World’s first microcomputers discovered by cleaners

Two of the first-ever desktop computers have been found in storage boxes at Kingston University in London. A milestone in human achievement, the Q1 microprocessor computer was released more than half a century ago, and only one other is known to exist.

The history of computers, and especially of what became the personal computer, is one of those topics that is extremely complicated to nail down. With the development of the silicon chip, the already fast-developing field of computers exploded as the technology jumped from major universities and corporations like IBM into the hands of small firms, hobbyists, and a new generation of young engineers.

It’s a story that makes for fascinating reading, but it’s also more than a little frustrating because when it comes to the question of what was the first true desktop computer as we know it today, the answer has to be qualified with “it depends” and “even then, it’s hard to nail down.”

Part of the problem is that the answer depends on how you define such a computer and what features it has to have. The other is that there are so many obscure computers from the 1970s that there’s always another contender that’s been overlooked.

This is why unearthing the Q1 is such a surprise. Dating back to 1972, it’s a fairly obscure machine with very few surviving examples and was rarely exported from the United States, so seeing one show up at Kingston in Britain is a bit of a shock.

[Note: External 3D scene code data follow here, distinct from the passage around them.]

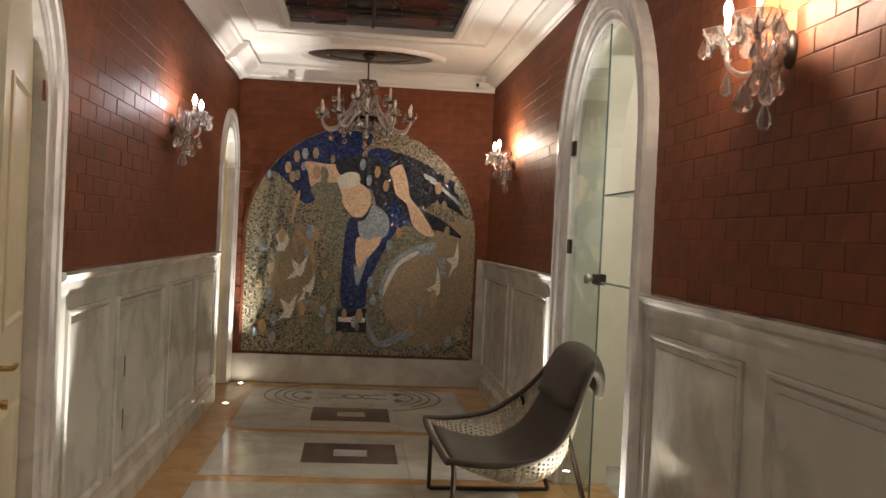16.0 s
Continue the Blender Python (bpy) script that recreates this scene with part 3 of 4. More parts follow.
# ---- chandeliers ----
def chandelier(cy, total, label, arms=M_AMBER):
    root = thing("chandelier", pose(MX - 0.015, cy, ZC - total + 0.15), label, "chandelier", "corridor chandeliers")
    part("ceiling_cup", lathe([(0, 0), (0.055, 0), (0.06, -0.012), (0.03, -0.04), (0.01, -0.05), (0, -0.05)], 16, m=Matrix.Translation((0, 0, total - 0.15))), M_DARKMETAL, root, smooth=True)
    part("rod", tube([(0, 0, 0.60), (0, 0, total - 0.19)], 0.008, 8), M_DARKMETAL, root)
    part("stem", lathe([(0.012, 0.27), (0.03, 0.30), (0.018, 0.34), (0.035, 0.39), (0.045, 0.43), (0.02, 0.48), (0.03, 0.52), (0.014, 0.56), (0.012, 0.62), (0, 0.62)], 16), M_CRYSTAL, root)
    part("bowl", lathe([(0.02, 0.125), (0.06, 0.135), (0.11, 0.175), (0.14, 0.225), (0.145, 0.255), (0.135, 0.255), (0.10, 0.185), (0.05, 0.15), (0.02, 0.145)], 60, wave=0.045, lobes=10), M_CRYSTAL, root, smooth=True)
    part("hub", lathe([(0, 0.245), (0.026, 0.25), (0.036, 0.275), (0.05, 0.285), (0.045, 0.315), (0.02, 0.33), (0, 0.33)], 20), M_BRASS, root, smooth=True)
    part("finial_cap", lathe([(0, 0.118), (0.022, 0.119), (0.024, 0.128), (0.02, 0.134), (0, 0.135)], 12), M_DARKMETAL, root)
    part("ball", lathe([(0, 0.118), (0.018, 0.112), (0.031, 0.096), (0.033, 0.082), (0.024, 0.066), (0, 0.058)], 12), M_CRYSTAL, root)
    part("lower_cap", lathe([(0, 0.062), (0.018, 0.062), (0.021, 0.054), (0.012, 0.046), (0, 0.046)], 12), M_DARKMETAL, root, smooth=True)
    part("link", tube([(0, 0, 0.05), (0, 0, 0.0)], 0.010, 8), M_BRASS, root)
    part("ball", lathe([(0, 0.012), (0.016, 0.008), (0.027, -0.006), (0.027, -0.020), (0.016, -0.034), (0, -0.040)], 9), M_CRYSTAL, root)
    hang(root, Vector((0, 0, -0.036)), DROP_M)
    part("crown", mesh_of("crown", lathe([(0.012, 0.555), (0.05, 0.565), (0.085, 0.59), (0.08, 0.593), (0.04, 0.572), (0.012, 0.567)], 24, wave=0.06, lobes=8), M_CRYSTAL), None, root)
    for k in range(8):
        a = 2 * math.pi * k / 8
        hang(root, Vector((0.08 * math.cos(a), 0.08 * math.sin(a), 0.586)), DROP_M, a)
    tiers = ((10, 1.0, 0.0, math.pi / 2), (5, 0.62, 0.14, 0.6))
    for count, reach, lift, start in tiers:
        path = smooth_path([(0.045, 0, 0.28 + lift * 0.5), (0.10, 0, 0.325 + lift * 0.9), (0.18 * reach, 0, 0.25 + lift), (0.28 * reach, 0, 0.145 + lift), (0.37 * reach, 0, 0.135 + lift), (0.415 * reach, 0, 0.19 + lift), (0.42 * reach, 0, 0.235 + lift)], 5)
        arm = mesh_of("arm", tube(path, 0.0125, 8), arms, True)
        bm = bmesh.new()
        for k in range(13):
            t = k / 12
            me = bpy.data.meshes.new("tmp")
            b = bead_mesh(0.0065)
            b.to_mesh(me)
            b.free()
            me.transform(Matrix.Translation((0.075 + (0.22 * reach - 0.075) * t, 0, 0.57 + (0.25 + lift - 0.57) * t - 0.10 * t * (1 - t))))
            bm.from_mesh(me)
            bpy.data.meshes.remove(me)
        chain = mesh_of("bead_chain", bm, M_CRYSTAL)
        for k in range(count):
            a = start + 2 * math.pi * k / count
            turn = Matrix.Rotation(a, 4, "Z")
            part("arm", arm, None, root, m=turn)
            tagged(part("bead_chain", chain, None, root, m=turn), kind="stuff")
            c = turn @ Vector((0.42 * reach, 0, 0.275 + lift))
            candle(root, c, BULB_OFF, CUP)
            for q in range(7):
                b = a + 2 * math.pi * q / 7
                hang(root, c + Vector((0.050 * math.cos(b), 0.050 * math.sin(b), 0.022)), DROP_S, b)
            hang(root, turn @ Vector((0.33 * reach, 0, 0.12 + lift)), DROP_L, a + 0.5)
            hang(root, turn @ Vector((0.24 * reach, 0, 0.175 + lift)), DROP_M, a - 0.4)
            if lift == 0:
                hang(root, turn @ Vector((0.14, 0, 0.25)), DROP_L, a)
    return root


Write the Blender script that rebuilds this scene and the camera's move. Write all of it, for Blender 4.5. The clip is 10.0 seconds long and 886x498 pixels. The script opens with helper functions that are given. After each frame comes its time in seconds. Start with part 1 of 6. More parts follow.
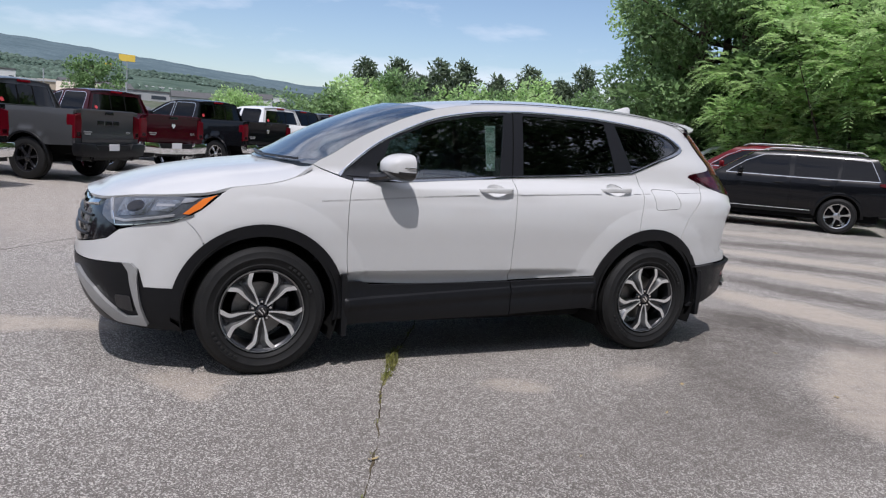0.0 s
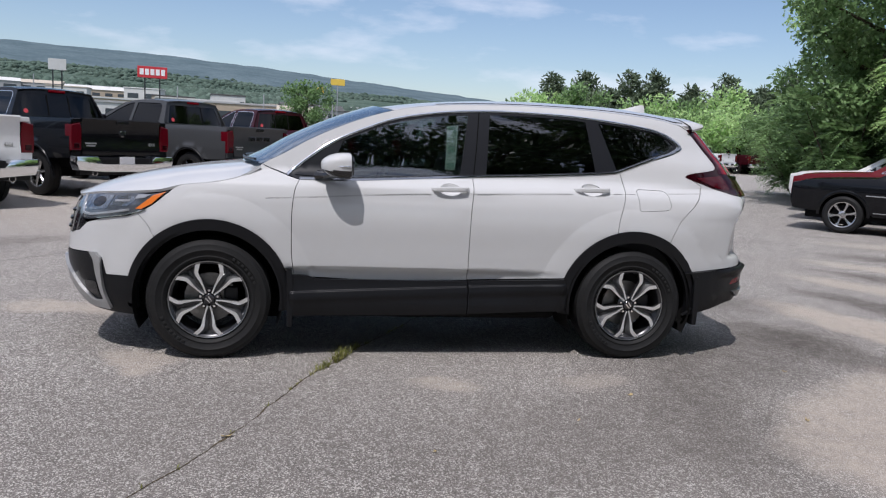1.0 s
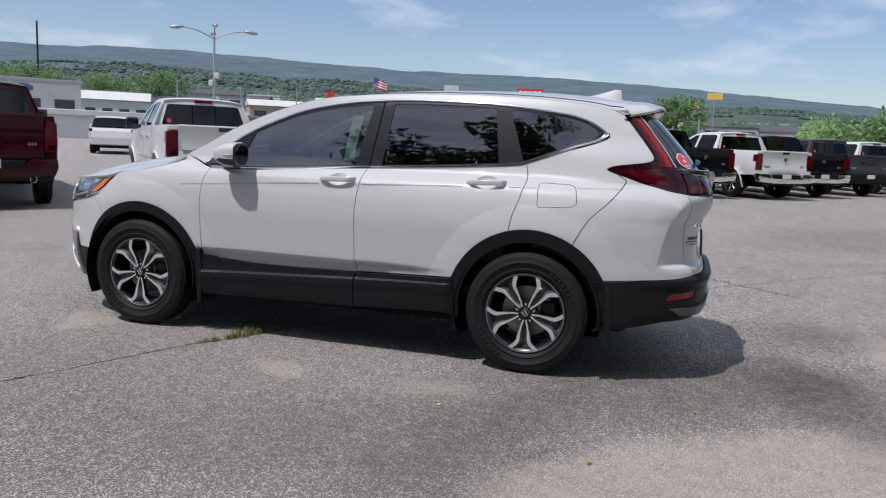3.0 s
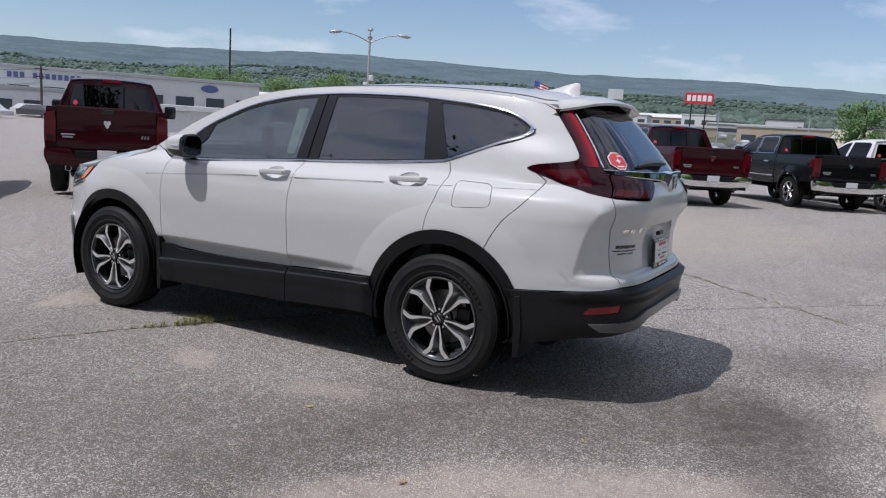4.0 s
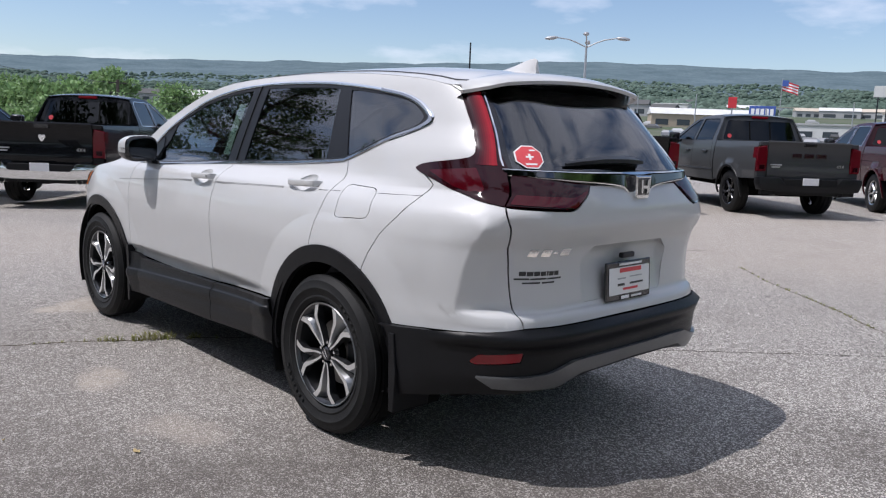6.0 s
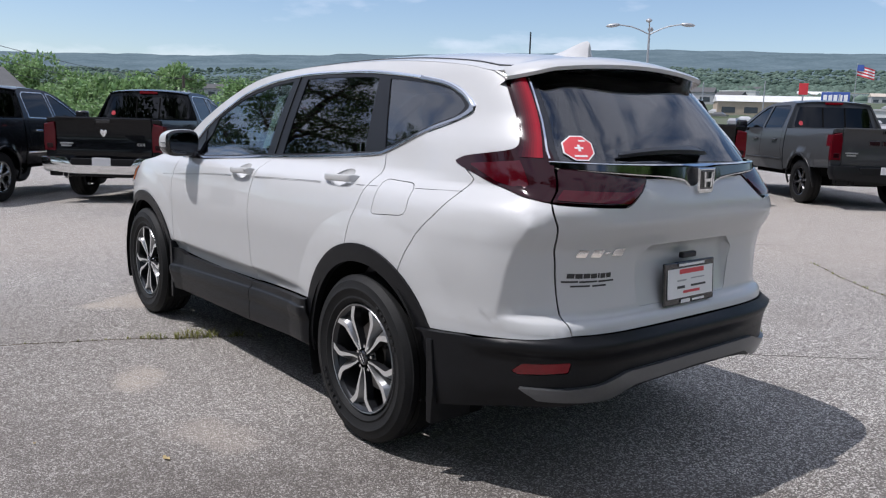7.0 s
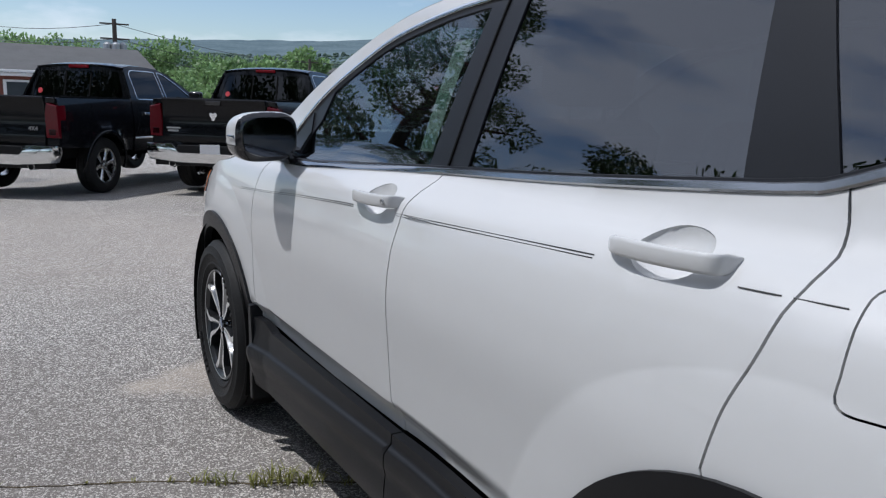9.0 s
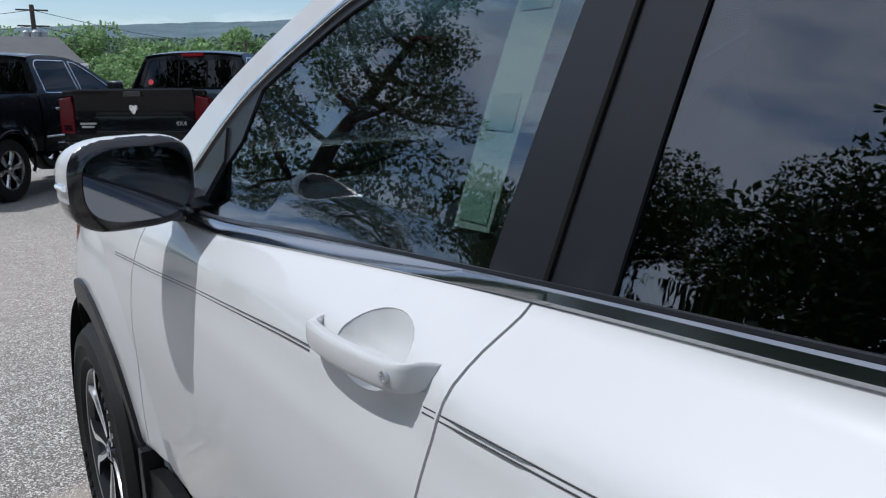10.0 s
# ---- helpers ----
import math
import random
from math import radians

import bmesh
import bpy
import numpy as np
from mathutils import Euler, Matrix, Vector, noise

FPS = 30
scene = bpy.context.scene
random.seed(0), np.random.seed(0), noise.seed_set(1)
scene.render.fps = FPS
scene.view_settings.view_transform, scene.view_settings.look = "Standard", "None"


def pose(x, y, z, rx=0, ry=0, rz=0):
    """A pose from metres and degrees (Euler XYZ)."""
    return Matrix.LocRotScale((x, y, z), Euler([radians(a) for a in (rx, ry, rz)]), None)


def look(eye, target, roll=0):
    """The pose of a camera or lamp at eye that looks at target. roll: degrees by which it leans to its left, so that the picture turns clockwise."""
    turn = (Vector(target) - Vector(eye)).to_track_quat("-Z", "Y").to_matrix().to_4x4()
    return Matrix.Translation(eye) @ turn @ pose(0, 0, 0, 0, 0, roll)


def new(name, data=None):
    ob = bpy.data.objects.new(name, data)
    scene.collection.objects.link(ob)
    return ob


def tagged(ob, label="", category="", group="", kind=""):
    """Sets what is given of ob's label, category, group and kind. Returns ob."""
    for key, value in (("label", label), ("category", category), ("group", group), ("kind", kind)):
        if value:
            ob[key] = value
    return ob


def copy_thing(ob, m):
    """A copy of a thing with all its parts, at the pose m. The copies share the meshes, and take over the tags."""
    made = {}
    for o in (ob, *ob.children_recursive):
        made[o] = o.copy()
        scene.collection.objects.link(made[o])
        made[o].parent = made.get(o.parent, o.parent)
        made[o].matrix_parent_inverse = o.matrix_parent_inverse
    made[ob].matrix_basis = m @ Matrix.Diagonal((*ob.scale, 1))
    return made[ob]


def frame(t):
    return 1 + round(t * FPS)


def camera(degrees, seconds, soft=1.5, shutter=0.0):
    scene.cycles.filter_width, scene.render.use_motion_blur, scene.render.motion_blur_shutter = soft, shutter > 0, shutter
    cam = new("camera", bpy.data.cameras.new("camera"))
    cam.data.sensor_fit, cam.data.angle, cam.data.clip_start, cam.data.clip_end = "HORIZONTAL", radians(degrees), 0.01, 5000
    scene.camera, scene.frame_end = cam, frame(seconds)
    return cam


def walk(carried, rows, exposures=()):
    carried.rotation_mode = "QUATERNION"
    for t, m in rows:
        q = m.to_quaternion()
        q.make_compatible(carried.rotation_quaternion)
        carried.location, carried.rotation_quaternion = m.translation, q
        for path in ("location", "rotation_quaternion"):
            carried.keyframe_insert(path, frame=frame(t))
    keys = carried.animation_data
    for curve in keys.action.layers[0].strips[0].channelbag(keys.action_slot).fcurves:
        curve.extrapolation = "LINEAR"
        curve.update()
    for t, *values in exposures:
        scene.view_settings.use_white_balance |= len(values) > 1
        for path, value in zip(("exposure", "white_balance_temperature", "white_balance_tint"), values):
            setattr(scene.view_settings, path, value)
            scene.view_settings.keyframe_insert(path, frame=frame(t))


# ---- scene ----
cam = camera(59.7, 10.0, 1.2)
PATH = [
    (0, (-2.248, -5.035, 1.377), (-1.392, -3.251, 1.09), 4.1),
    (0.5, (-1.549, -5.378, 1.395), (-0.935, -3.496, 1.109), 3.7),
    (1, (-0.827, -5.55, 1.371), (-0.454, -3.605, 1.092), 3.1),
    (1.5, (-0.076, -5.619, 1.356), (0.049, -3.642, 1.084), 2.3),
    (2, (0.675, -5.632, 1.35), (0.558, -3.653, 1.082), 1.9),
    (2.2, (0.975, -5.604, 1.339), (0.763, -3.634, 1.07), 1.8),
    (3.3, (2.516, -5.038, 1.348), (1.822, -3.184, 1.063), 2.8),
    (3.5, (2.757, -4.893, 1.36), (1.985, -3.07, 1.074), 2.9),
    (4, (3.32, -4.501, 1.361), (2.369, -2.767, 1.067), 3.5),
    (4.5, (3.741, -4.021, 1.371), (2.626, -2.387, 1.075), 3.6),
    (5, (4.038, -3.546, 1.369), (2.783, -2.017, 1.074), 3.4),
    (5.2, (4.09, -3.384, 1.348), (2.789, -1.893, 1.054), 3.1),
    (6.3, (4.075, -2.709, 1.367), (2.614, -1.379, 1.055), 2.0),
    (6.5, (4.068, -2.681, 1.367), (2.587, -1.375, 1.048), 1.8),
    (7, (3.964, -2.616, 1.361), (2.438, -1.366, 1.032), 1.6),
    (7.5, (3.554, -2.433, 1.358), (1.973, -1.259, 1.015), 1.5),
    (7.6, (3.448, -2.379, 1.351), (1.852, -1.221, 1.013), 1.8),
    (8, (3.006, -2.159, 1.339), (1.367, -1.068, 0.985), 1.5),
    (8.5, (2.432, -1.927, 1.325), (0.753, -0.901, 0.968), 1.9),
    (9, (1.85, -1.684, 1.314), (0.16, -0.683, 0.938), 1.7),
    (9.5, (1.27, -1.482, 1.344), (-0.395, -0.452, 0.938), 0.6),
    (10, (0.8, -1.222, 1.353), (-0.811, -0.119, 0.919), -0.6),
]
walk(cam, [(t, look(eye, target, roll)) for t, eye, target, roll in PATH], [
    (0, 0.12, 6190, 15.5), (1, 0.06, 6180, 15.5), (2, -0.05, 6150, 15.5), (4, -0.02, 6150, 16), (5, 0.12, 6160, 16), (6.5, 0.22, 6130, 15),
    (7.2, 0.20, 6100, 14.5), (8, 0.05, 6020, 13), (8.5, -0.03, 5980, 12), (9.2, 0.04, 5930, 11), (10, 0.08, 5870, 10)])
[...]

It wasn’t even found tucked away in a dusty exhibit case; it was turned up by the environmental clean-up company Just Clear when it was doing routine work at the school and found the two computers in a couple of old boxes.

Built by the Q1 Corporation in New York, the Q1 was arguably the first complete, standalone microcomputer with a built-in orange screen and keyboard, as was the later and similar Q1 Lite. It was capable of working with other Q1s as part of a network, interface with printers and hard drive memories, and was capable of such functions as acting as a computer terminal, word processing, and guided data entry.

That’s fairly impressive for such an early machine, which owed its flexibility and compact size to its Intel 8008 processor CPU instead of discrete TTL logic based on wired transistors. Even then, its performance was tiny by today’s standards with only 16 kilobytes of memory and a processing speed of 800 kilohertz. There are car-key fobs that can outdo that now. However, that processor gives the Q1 the claim to being the world’s first true microcomputer two years before the better known MITS Altair 8800.

“It is a real bonus being able to feature two Q1s – the world’s earliest microcomputers – at Kingston University,” said Paul Neve, senior lecturer and course leader of the undergraduate computer science program. “The early pioneers in the 1970s and 1980s laid the foundation for today’s everything device – the modern computer now so ubiquitous in everyday life. We rely on computers for our work, communication, productivity and entertainment, but without the early trailblazers none of these would exist. There would be no PCs, no Macs and no Apple or Android phones without Q1 Corporation, Sinclair, and Acorn.”